Events taking place in Greater Manchester today and tomorrow (Saturday 14 and Sunday 15 September) include:
Go behind the scenes at the conservation studio at the People’s History Museum in Manchester (Saturday — pre-booking required).
Tour the Mechanics Institute, the birthplace of the Trades Union Congress, which was founded in this building in 1868 (Sunday — pre-booking preferred).
There’ll be a talk on archive stories with Donna Claypool at the Manchester Craft and Design Centre (Saturday — pre-booking required).
Lancashire Mining Museum at Astley will be having a Battle of Britain afternoon tea and a display on the Bevan Boys. (Sunday — pre-booking not required).
Heights Chapel in Delph, Saddleworth, is having an open weekend with tours of the graveyard taking place on Sunday if the weather is good. (Saturday and Sunday, 1.30pm to 4.30pm — pre-booking not required).

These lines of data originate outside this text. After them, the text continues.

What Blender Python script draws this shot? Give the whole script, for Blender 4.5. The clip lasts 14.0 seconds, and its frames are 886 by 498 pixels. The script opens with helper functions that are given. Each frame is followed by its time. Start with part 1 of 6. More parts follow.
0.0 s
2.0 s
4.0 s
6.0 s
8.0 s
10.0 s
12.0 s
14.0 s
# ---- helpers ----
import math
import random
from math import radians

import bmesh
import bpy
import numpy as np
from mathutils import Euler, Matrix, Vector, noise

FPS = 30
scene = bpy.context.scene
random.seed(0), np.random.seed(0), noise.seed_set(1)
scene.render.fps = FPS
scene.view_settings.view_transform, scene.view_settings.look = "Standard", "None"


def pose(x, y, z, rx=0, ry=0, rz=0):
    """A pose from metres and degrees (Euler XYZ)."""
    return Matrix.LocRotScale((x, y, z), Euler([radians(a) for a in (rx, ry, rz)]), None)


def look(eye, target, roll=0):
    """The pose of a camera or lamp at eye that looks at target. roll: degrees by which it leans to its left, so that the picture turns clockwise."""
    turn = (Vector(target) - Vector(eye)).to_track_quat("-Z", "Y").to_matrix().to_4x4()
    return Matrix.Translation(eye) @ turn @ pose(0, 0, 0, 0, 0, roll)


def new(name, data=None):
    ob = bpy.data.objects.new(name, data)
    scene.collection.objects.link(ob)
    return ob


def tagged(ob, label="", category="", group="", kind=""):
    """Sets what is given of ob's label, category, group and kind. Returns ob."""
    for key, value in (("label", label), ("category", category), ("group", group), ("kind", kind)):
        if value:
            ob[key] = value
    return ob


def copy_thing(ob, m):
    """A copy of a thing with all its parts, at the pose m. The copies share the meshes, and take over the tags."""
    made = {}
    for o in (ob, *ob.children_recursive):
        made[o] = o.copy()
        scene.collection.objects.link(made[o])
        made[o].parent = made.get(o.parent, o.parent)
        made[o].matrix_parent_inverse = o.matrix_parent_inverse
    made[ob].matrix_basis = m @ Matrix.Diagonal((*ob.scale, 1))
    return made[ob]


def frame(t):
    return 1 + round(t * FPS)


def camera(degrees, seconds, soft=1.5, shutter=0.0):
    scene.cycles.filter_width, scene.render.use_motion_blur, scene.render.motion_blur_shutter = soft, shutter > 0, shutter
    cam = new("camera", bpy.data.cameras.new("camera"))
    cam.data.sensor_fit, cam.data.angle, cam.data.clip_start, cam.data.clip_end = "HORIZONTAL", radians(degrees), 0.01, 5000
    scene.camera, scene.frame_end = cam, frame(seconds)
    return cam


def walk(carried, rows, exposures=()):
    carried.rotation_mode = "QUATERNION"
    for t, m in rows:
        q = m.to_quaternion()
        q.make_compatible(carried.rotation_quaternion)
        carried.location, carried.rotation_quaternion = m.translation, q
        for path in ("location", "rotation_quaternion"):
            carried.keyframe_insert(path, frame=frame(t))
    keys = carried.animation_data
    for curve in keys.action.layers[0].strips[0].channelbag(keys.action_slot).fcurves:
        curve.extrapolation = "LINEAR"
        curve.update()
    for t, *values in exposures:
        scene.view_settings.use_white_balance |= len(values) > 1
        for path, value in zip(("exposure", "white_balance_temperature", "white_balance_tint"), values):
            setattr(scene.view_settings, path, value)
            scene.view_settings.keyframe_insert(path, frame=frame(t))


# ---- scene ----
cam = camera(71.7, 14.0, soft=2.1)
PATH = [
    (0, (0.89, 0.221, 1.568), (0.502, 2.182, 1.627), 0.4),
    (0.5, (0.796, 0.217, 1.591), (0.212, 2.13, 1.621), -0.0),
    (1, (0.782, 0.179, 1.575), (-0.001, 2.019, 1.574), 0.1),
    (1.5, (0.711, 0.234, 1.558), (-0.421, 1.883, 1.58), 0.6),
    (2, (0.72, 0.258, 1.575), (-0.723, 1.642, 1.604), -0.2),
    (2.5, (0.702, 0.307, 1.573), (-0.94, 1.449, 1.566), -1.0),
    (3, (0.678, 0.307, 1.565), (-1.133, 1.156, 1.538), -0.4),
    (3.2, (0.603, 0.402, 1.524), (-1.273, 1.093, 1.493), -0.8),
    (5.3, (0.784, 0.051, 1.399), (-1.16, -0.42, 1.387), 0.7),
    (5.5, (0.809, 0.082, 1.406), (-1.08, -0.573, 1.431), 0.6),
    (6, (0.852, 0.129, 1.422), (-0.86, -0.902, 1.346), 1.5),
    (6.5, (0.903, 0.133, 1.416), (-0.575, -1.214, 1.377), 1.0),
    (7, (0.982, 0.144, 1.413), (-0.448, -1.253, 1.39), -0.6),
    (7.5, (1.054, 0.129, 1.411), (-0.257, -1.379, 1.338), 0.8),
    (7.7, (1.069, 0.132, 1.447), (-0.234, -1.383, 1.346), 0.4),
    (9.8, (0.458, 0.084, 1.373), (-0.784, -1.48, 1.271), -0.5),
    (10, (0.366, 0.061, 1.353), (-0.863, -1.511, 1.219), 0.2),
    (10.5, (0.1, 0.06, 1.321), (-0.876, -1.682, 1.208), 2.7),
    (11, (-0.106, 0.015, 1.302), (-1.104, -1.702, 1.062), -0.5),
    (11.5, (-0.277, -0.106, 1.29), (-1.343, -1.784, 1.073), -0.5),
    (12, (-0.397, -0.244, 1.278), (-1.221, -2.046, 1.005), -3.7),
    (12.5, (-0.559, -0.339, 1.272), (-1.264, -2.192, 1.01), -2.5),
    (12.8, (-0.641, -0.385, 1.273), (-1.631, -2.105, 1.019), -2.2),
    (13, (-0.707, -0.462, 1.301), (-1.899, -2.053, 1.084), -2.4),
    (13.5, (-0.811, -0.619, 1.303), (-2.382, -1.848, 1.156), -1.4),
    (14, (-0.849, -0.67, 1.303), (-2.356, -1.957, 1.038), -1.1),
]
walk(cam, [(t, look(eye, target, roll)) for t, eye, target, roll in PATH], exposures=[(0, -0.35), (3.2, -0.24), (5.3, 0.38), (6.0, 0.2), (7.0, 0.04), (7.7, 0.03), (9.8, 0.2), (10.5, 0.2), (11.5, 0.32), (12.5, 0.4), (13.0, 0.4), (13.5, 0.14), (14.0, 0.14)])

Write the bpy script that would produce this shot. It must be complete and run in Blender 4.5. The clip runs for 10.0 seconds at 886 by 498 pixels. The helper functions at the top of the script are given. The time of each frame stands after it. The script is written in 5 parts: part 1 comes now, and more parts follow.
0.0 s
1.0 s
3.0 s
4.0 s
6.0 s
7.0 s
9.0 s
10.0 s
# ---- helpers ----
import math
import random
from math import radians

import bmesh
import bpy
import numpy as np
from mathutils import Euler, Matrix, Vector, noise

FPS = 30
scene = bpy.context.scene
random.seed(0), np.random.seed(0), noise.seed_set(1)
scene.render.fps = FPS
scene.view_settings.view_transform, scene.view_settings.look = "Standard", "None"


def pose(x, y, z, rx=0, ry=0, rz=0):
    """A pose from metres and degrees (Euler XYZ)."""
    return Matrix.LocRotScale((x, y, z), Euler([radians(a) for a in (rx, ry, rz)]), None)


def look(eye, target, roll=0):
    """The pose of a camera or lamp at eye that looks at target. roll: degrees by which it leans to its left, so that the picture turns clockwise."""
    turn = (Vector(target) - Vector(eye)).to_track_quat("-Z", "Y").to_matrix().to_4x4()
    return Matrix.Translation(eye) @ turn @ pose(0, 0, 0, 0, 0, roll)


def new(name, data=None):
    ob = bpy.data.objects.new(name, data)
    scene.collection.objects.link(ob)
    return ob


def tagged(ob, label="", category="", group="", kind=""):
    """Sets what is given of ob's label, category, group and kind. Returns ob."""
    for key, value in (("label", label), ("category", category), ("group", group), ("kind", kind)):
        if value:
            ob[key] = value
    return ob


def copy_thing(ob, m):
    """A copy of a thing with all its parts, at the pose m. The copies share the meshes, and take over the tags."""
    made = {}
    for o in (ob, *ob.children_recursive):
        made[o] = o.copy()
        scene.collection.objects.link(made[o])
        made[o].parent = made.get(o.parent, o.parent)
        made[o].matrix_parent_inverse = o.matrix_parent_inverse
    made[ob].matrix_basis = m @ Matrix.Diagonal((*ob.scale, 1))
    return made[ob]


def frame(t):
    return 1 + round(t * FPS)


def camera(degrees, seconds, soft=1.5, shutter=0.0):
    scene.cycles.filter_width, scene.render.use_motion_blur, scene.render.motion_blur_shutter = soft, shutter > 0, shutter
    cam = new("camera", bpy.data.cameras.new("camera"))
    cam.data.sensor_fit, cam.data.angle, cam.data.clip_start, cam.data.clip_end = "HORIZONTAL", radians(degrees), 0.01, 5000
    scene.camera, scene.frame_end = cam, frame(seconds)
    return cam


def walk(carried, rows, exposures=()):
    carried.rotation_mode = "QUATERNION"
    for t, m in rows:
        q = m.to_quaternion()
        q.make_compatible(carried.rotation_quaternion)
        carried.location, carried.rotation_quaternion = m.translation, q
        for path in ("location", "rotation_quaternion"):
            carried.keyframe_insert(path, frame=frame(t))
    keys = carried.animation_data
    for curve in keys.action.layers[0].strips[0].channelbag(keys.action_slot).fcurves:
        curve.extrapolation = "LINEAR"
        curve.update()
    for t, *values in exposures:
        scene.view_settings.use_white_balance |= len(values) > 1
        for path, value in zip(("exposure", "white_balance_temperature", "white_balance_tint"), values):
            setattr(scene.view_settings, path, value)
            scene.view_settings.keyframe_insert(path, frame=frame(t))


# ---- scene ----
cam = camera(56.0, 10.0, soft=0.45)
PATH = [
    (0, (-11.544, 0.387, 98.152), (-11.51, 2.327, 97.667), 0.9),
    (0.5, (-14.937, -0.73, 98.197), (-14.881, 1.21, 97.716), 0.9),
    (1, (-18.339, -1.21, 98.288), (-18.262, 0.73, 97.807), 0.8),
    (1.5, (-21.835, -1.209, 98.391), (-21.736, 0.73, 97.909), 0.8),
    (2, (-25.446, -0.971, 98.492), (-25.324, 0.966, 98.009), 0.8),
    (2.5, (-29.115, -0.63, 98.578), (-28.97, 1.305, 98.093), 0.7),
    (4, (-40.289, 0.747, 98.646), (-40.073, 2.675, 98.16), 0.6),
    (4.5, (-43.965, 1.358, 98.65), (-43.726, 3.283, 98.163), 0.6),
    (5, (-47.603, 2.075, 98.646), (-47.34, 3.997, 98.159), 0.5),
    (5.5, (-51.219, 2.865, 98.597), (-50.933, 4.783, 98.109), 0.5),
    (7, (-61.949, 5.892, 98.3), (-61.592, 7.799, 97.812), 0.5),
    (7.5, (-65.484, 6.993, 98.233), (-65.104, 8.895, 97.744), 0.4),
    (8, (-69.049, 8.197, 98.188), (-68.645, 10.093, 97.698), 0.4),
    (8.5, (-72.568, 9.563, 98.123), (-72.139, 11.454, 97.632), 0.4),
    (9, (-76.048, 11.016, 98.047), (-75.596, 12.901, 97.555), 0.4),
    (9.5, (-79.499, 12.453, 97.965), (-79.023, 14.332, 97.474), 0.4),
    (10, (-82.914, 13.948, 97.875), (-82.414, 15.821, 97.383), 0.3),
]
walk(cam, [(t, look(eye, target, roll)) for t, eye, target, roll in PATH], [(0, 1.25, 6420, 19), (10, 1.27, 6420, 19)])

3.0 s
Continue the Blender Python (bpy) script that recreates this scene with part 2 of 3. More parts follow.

A full listing of all Heritage Open Days this weekend can be found here.
Mill of the Month
I’ve started taking photos of the mills around Greater Manchester and am planning to show you one of my favourites each month.
It’s surprising how differently the mills were designed. They now stand like silent monuments to the region’s once great cotton industry.
This is New Mill, part of the Murrays’ Mill complex in Jersey Street, Ancoats, which was built for the brothers Adam and George Murray.
It was built in around 1804 and, when it was finished, Murrays’ Mills was the largest mill site in the world, with 84,000 mule spindles.
Conditions were better there than in other mills. The buildings at least had opening windows and the workers were given a short break in the afternoon.
Have a great weekend!
What a super article Dean, so well written. I have a much better understanding now of the type of individuals involved in the Chartist movement. Jude
I loved it, Dean! That was great fun. Hearing your voiceover brings the story to life! Thank you for putting yourself out there. Bravo!